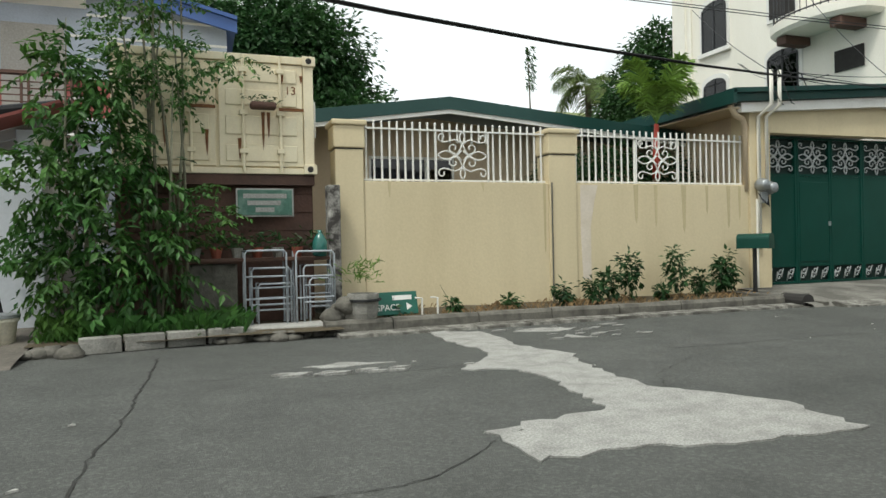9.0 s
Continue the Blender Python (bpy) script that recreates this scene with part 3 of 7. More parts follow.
inner = [p + Vector((0.05, -0.05)) for p in smooth_path(RIGHT, 0.4)] + [Vector((50, -7.7)), Vector((30, -7.7)), Vector((14, -7.7)), Vector((9, -7.7)), Vector((3.6, -7.7)), Vector((3.6, -40))]
bm.faces.new([bm.verts.new((p.x, p.y, gz(p.x) + 0.115)) for p in inner])
bmesh.ops.triangulate(bm, faces=bm.faces[:])
bmesh.ops.recalc_face_normals(bm, faces=bm.faces[:])
if bm.faces[:][0].normal.z < 0:
    bmesh.ops.reverse_faces(bm, faces=bm.faces[:])
solo("verge_1", bm, SOIL, "soil of the grass verge beside the kerb", "verge", kind="structure", smooth=True)
solo("yard_ground", sheet(bmesh.new(), span(3.6, 50, 1.6), [-40, -30, -20, -12, -7.7], lambda x, y: gz(x) + 0.1), SOIL, "bare soil of the plots behind the boundary walls", "soil", kind="structure")
# broken kerb lumps at the corner
for i, (x, y, s, r) in enumerate([(1.62, -8.05, 0.3, 30), (1.42, -8.75, 0.33, 65), (1.85, -7.75, 0.2, 10), (1.36, -8.35, 0.26, 50), (1.4, -9.3, 0.3, 80)]):
    bm = bmesh.new()
    bmesh.ops.create_icosphere(bm, subdivisions=3, radius=1)
    for v in bm.verts:
        k = 1 + 0.35 * noise.noise(v.co * 1.6 + Vector((i * 3, 0, 0))) + 0.16 * noise.noise(v.co * 5 + Vector((0, i * 3, 0)))
        v.co = Vector((max(-0.75, min(0.75, v.co.x)) * s * k, max(-0.7, min(0.7, v.co.y)) * s * 0.55 * k, max(-0.5, min(0.5, v.co.z)) * s * 0.5 * k + s * 0.12))
    bmesh.ops.transform(bm, matrix=pose(x, y, 0.02, 0, 0, r), verts=bm.verts)
    solo("broken_kerb", bm, CONC_DIRTY, "broken lump of mossy concrete kerb on the gutter", "rubble", "broken kerb lumps")

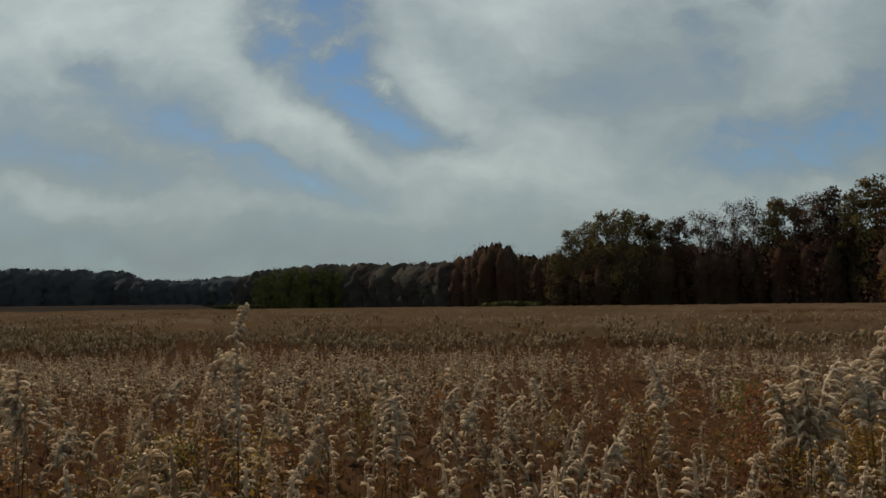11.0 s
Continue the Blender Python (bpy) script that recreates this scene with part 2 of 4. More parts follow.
M_VERGE = material("verge_leaves", ((0.034, 0.037, 0.015), (0.06, 0.058, 0.022)), 0.3, fine=0.15, thin=0.1)
# blue-grey leaves: distance haze painted in, no air is drawn
M_FAR_HAZED = material("far_woods", ((0.041, 0.045, 0.052), (0.058, 0.062, 0.069)), 0.9, fine=0.06, thin=0.05, bump=0.5, patches=(((0.046, 0.044, 0.045), 0.03, 0.5, 0.65),))
M_YELLOW = material("yellow_leaves", ((0.34, 0.25, 0.020), (0.52, 0.40, 0.040)), 20.0, rough=0.6, fine=0.25, thin=0.4)
M_AMBER = material("amber_leaves", ((0.165, 0.092, 0.024), (0.33, 0.190, 0.048)), 20.0, rough=0.6, fine=0.35, thin=0.4)
M_RED = material("dark_red_leaves", ((0.08, 0.016, 0.013), (0.17, 0.034, 0.025)), 15.0, rough=0.6, fine=0.35, thin=0.3)
M_MAROON = material("maroon_brown_leaves", ((0.10, 0.050, 0.036), (0.23, 0.118, 0.080)), 15.0, rough=0.75, fine=0.35, thin=0.25)
M_WEED = material("weed_leaves", ((0.105, 0.066, 0.018), (0.21, 0.135, 0.030)), 9.0, rough=0.7, fine=0.35, thin=0.3)
M_RUST = material("rusty_leaves", ((0.12, 0.045, 0.014), (0.24, 0.10, 0.03)), 9.0, rough=0.75, fine=0.35, thin=0.3)
M_DULL = material("dull_olive_leaves", ((0.08, 0.07, 0.016), (0.16, 0.14, 0.032)), 9.0, rough=0.75, fine=0.35, thin=0.3)
M_GOLDWEED = material("gold_weed_leaves", ((0.135, 0.078, 0.014), (0.25, 0.150, 0.026)), 9.0, rough=0.7, fine=0.3, thin=0.35)
M_TWIG = material("twig", ((0.09, 0.055, 0.035), (0.16, 0.11, 0.07)), 30.0)
M_SILK = material("seed_silk", ((0.38, 0.34, 0.28), (0.60, 0.555, 0.475)), 160.0, fine=0.25, thin=0.4, bump=0.6)
M_POD = material("pod_husk", ((0.05, 0.04, 0.02), (0.15, 0.115, 0.055)), 160.0, bump=0.5)


# ---- mesh helpers ----
rng = np.random.default_rng(7)


def joined(pieces):
    """Vertices and four-cornered faces of several pieces as one; each piece is (vertices, faces, material index)."""
    vs, qs, ms, n = [], [], [], 0
    for v, q, m in pieces:
        vs.append(v), qs.append(np.asarray(q) + n), ms.append(np.full(len(q), m) if np.isscalar(m) else m)
        n += len(v)
    return np.concatenate(vs), np.concatenate(qs), np.concatenate(ms)


def mesh_of(name, piece, materials, smooth=True, normals=None):
    v, q, m = piece
    me = bpy.data.meshes.new(name)
    me.vertices.add(len(v)), me.loops.add(len(q) * 4), me.polygons.add(len(q))
    me.vertices.foreach_set("co", np.asarray(v, np.float32).ravel())
    me.loops.foreach_set("vertex_index", np.asarray(q, np.int32).ravel())
    me.polygons.foreach_set("loop_start", np.arange(0, len(q) * 4, 4, dtype=np.int32))
    me.polygons.foreach_set("material_index", np.asarray(m, np.int32))
    me.polygons.foreach_set("use_smooth", np.full(len(q), smooth))
    for mat in materials:
        me.materials.append(mat)
    me.update(calc_edges=True)
    if normals is not None:
        me.normals_split_custom_set_from_vertices(np.asarray(normals, np.float32))
    return me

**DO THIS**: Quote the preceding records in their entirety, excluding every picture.

**RESPONSE TO THE TASK**:
9.0 s
Continue the Blender Python (bpy) script that recreates this scene with part 3 of 7. More parts follow.
inner = [p + Vector((0.05, -0.05)) for p in smooth_path(RIGHT, 0.4)] + [Vector((50, -7.7)), Vector((30, -7.7)), Vector((14, -7.7)), Vector((9, -7.7)), Vector((3.6, -7.7)), Vector((3.6, -40))]
bm.faces.new([bm.verts.new((p.x, p.y, gz(p.x) + 0.115)) for p in inner])
bmesh.ops.triangulate(bm, faces=bm.faces[:])
bmesh.ops.recalc_face_normals(bm, faces=bm.faces[:])
if bm.faces[:][0].normal.z < 0:
    bmesh.ops.reverse_faces(bm, faces=bm.faces[:])
solo("verge_1", bm, SOIL, "soil of the grass verge beside the kerb", "verge", kind="structure", smooth=True)
solo("yard_ground", sheet(bmesh.new(), span(3.6, 50, 1.6), [-40, -30, -20, -12, -7.7], lambda x, y: gz(x) + 0.1), SOIL, "bare soil of the plots behind the boundary walls", "soil", kind="structure")
# broken kerb lumps at the corner
for i, (x, y, s, r) in enumerate([(1.62, -8.05, 0.3, 30), (1.42, -8.75, 0.33, 65), (1.85, -7.75, 0.2, 10), (1.36, -8.35, 0.26, 50), (1.4, -9.3, 0.3, 80)]):
    bm = bmesh.new()
    bmesh.ops.create_icosphere(bm, subdivisions=3, radius=1)
    for v in bm.verts:
        k = 1 + 0.35 * noise.noise(v.co * 1.6 + Vector((i * 3, 0, 0))) + 0.16 * noise.noise(v.co * 5 + Vector((0, i * 3, 0)))
        v.co = Vector((max(-0.75, min(0.75, v.co.x)) * s * k, max(-0.7, min(0.7, v.co.y)) * s * 0.55 * k, max(-0.5, min(0.5, v.co.z)) * s * 0.5 * k + s * 0.12))
    bmesh.ops.transform(bm, matrix=pose(x, y, 0.02, 0, 0, r), verts=bm.verts)
    solo("broken_kerb", bm, CONC_DIRTY, "broken lump of mossy concrete kerb on the gutter", "rubble", "broken kerb lumps")

11.0 s
Continue the Blender Python (bpy) script that recreates this scene with part 2 of 4. More parts follow.
M_VERGE = material("verge_leaves", ((0.034, 0.037, 0.015), (0.06, 0.058, 0.022)), 0.3, fine=0.15, thin=0.1)
# blue-grey leaves: distance haze painted in, no air is drawn
M_FAR_HAZED = material("far_woods", ((0.041, 0.045, 0.052), (0.058, 0.062, 0.069)), 0.9, fine=0.06, thin=0.05, bump=0.5, patches=(((0.046, 0.044, 0.045), 0.03, 0.5, 0.65),))
M_YELLOW = material("yellow_leaves", ((0.34, 0.25, 0.020), (0.52, 0.40, 0.040)), 20.0, rough=0.6, fine=0.25, thin=0.4)
M_AMBER = material("amber_leaves", ((0.165, 0.092, 0.024), (0.33, 0.190, 0.048)), 20.0, rough=0.6, fine=0.35, thin=0.4)
M_RED = material("dark_red_leaves", ((0.08, 0.016, 0.013), (0.17, 0.034, 0.025)), 15.0, rough=0.6, fine=0.35, thin=0.3)
M_MAROON = material("maroon_brown_leaves", ((0.10, 0.050, 0.036), (0.23, 0.118, 0.080)), 15.0, rough=0.75, fine=0.35, thin=0.25)
M_WEED = material("weed_leaves", ((0.105, 0.066, 0.018), (0.21, 0.135, 0.030)), 9.0, rough=0.7, fine=0.35, thin=0.3)
M_RUST = material("rusty_leaves", ((0.12, 0.045, 0.014), (0.24, 0.10, 0.03)), 9.0, rough=0.75, fine=0.35, thin=0.3)
M_DULL = material("dull_olive_leaves", ((0.08, 0.07, 0.016), (0.16, 0.14, 0.032)), 9.0, rough=0.75, fine=0.35, thin=0.3)
M_GOLDWEED = material("gold_weed_leaves", ((0.135, 0.078, 0.014), (0.25, 0.150, 0.026)), 9.0, rough=0.7, fine=0.3, thin=0.35)
M_TWIG = material("twig", ((0.09, 0.055, 0.035), (0.16, 0.11, 0.07)), 30.0)
M_SILK = material("seed_silk", ((0.38, 0.34, 0.28), (0.60, 0.555, 0.475)), 160.0, fine=0.25, thin=0.4, bump=0.6)
M_POD = material("pod_husk", ((0.05, 0.04, 0.02), (0.15, 0.115, 0.055)), 160.0, bump=0.5)


# ---- mesh helpers ----
rng = np.random.default_rng(7)


def joined(pieces):
    """Vertices and four-cornered faces of several pieces as one; each piece is (vertices, faces, material index)."""
    vs, qs, ms, n = [], [], [], 0
    for v, q, m in pieces:
        vs.append(v), qs.append(np.asarray(q) + n), ms.append(np.full(len(q), m) if np.isscalar(m) else m)
        n += len(v)
    return np.concatenate(vs), np.concatenate(qs), np.concatenate(ms)


def mesh_of(name, piece, materials, smooth=True, normals=None):
    v, q, m = piece
    me = bpy.data.meshes.new(name)
    me.vertices.add(len(v)), me.loops.add(len(q) * 4), me.polygons.add(len(q))
    me.vertices.foreach_set("co", np.asarray(v, np.float32).ravel())
    me.loops.foreach_set("vertex_index", np.asarray(q, np.int32).ravel())
    me.polygons.foreach_set("loop_start", np.arange(0, len(q) * 4, 4, dtype=np.int32))
    me.polygons.foreach_set("material_index", np.asarray(m, np.int32))
    me.polygons.foreach_set("use_smooth", np.full(len(q), smooth))
    for mat in materials:
        me.materials.append(mat)
    me.update(calc_edges=True)
    if normals is not None:
        me.normals_split_custom_set_from_vertices(np.asarray(normals, np.float32))
    return me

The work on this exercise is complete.